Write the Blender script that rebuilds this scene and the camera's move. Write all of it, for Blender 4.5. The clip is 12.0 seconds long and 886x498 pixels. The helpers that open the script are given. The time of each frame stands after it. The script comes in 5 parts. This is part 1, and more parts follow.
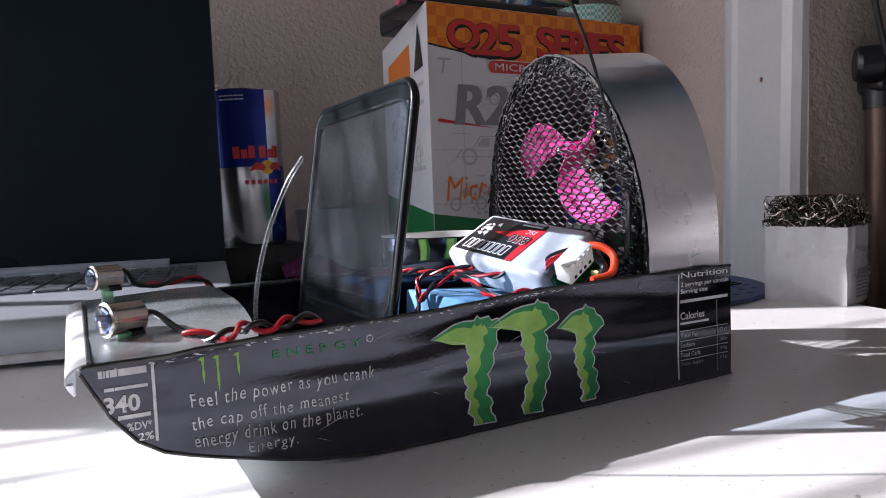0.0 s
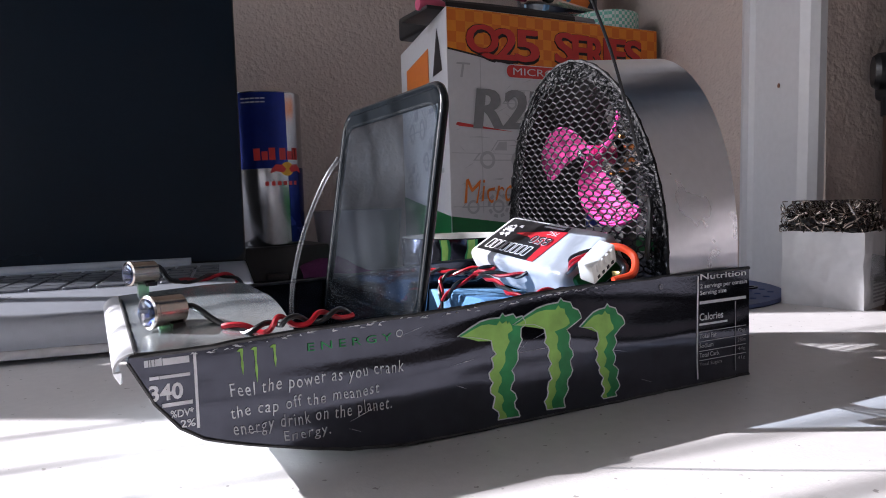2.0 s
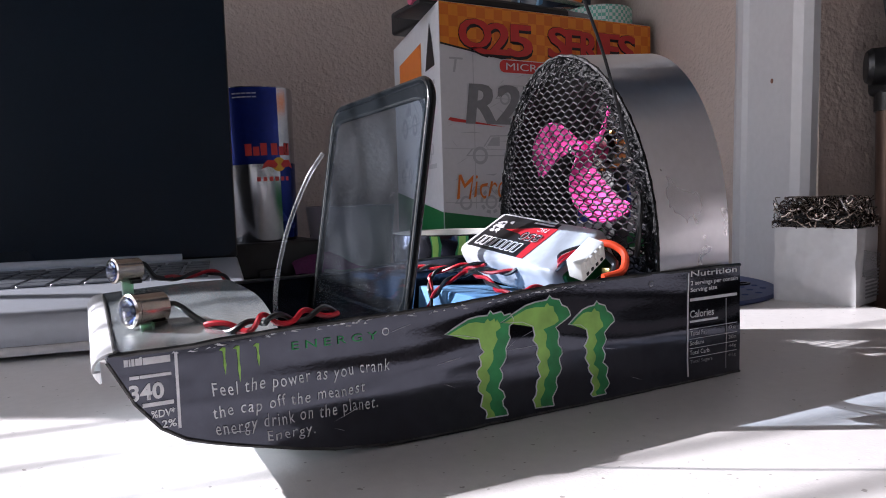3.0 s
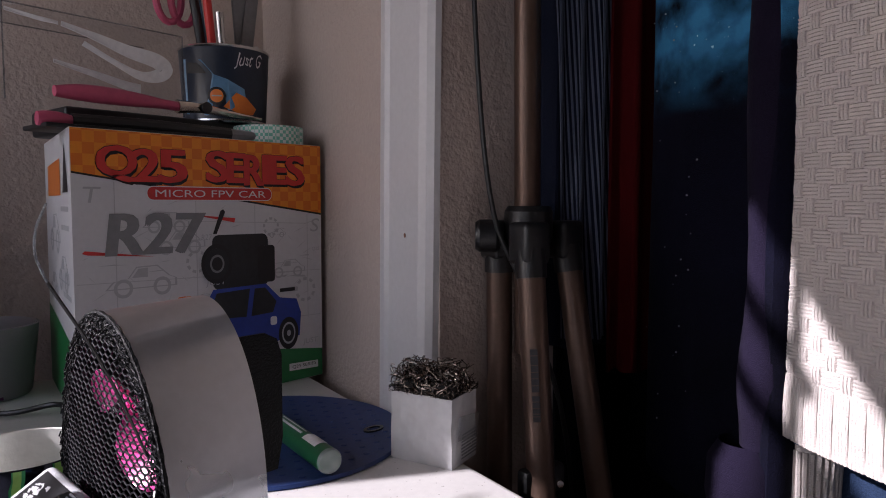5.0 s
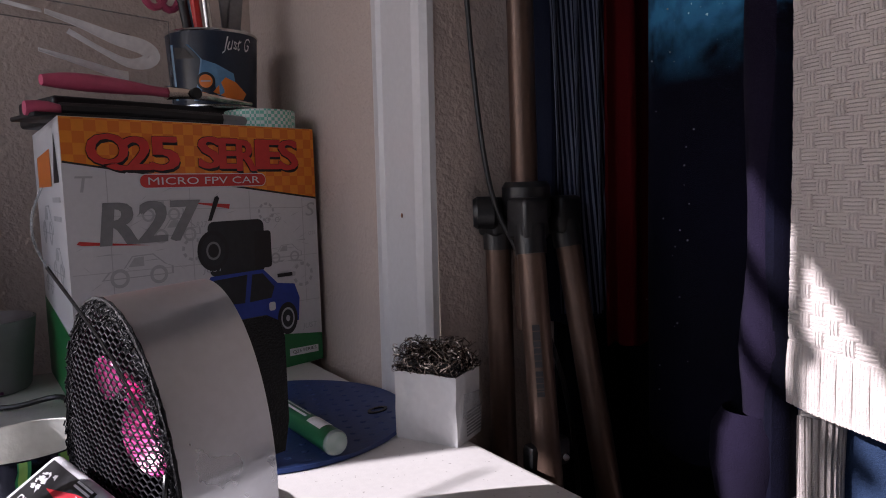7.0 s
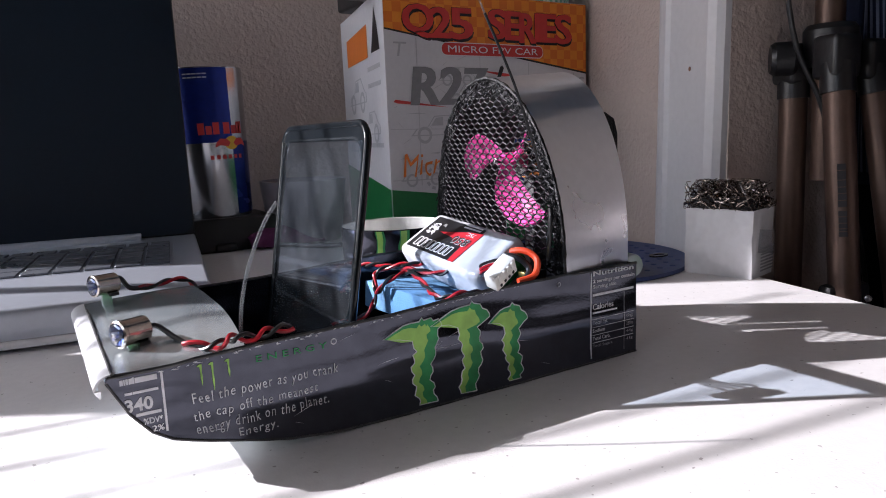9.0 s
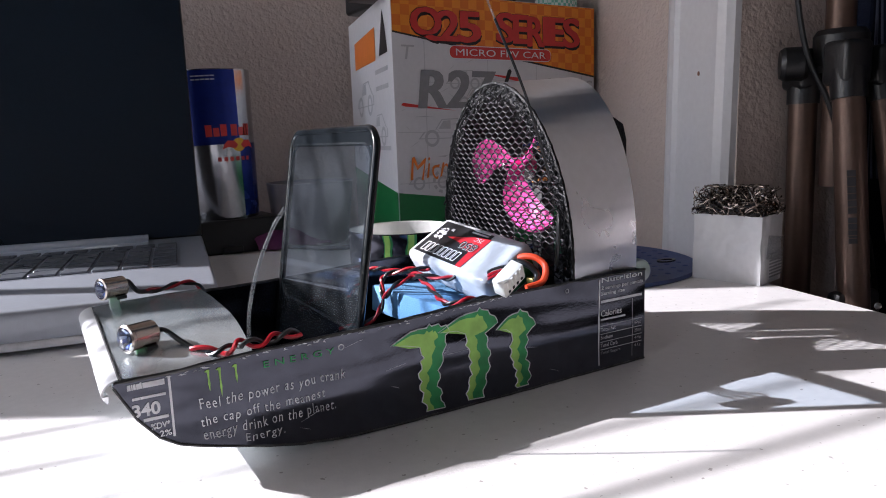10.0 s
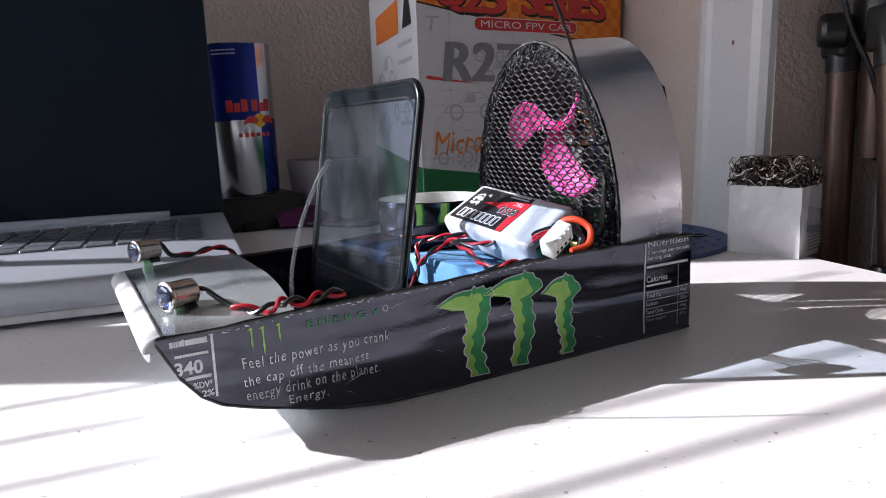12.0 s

◆ What you need to do
Output the material word for word, omitting its pictures.

◆ Solved problem
Write the Blender script that rebuilds this scene and the camera's move. Write all of it, for Blender 4.5. The clip is 12.0 seconds long and 886x498 pixels. The helpers that open the script are given. The time of each frame stands after it. The script comes in 5 parts. This is part 1, and more parts follow.
0.0 s
2.0 s
3.0 s
5.0 s
7.0 s
9.0 s
10.0 s
12.0 s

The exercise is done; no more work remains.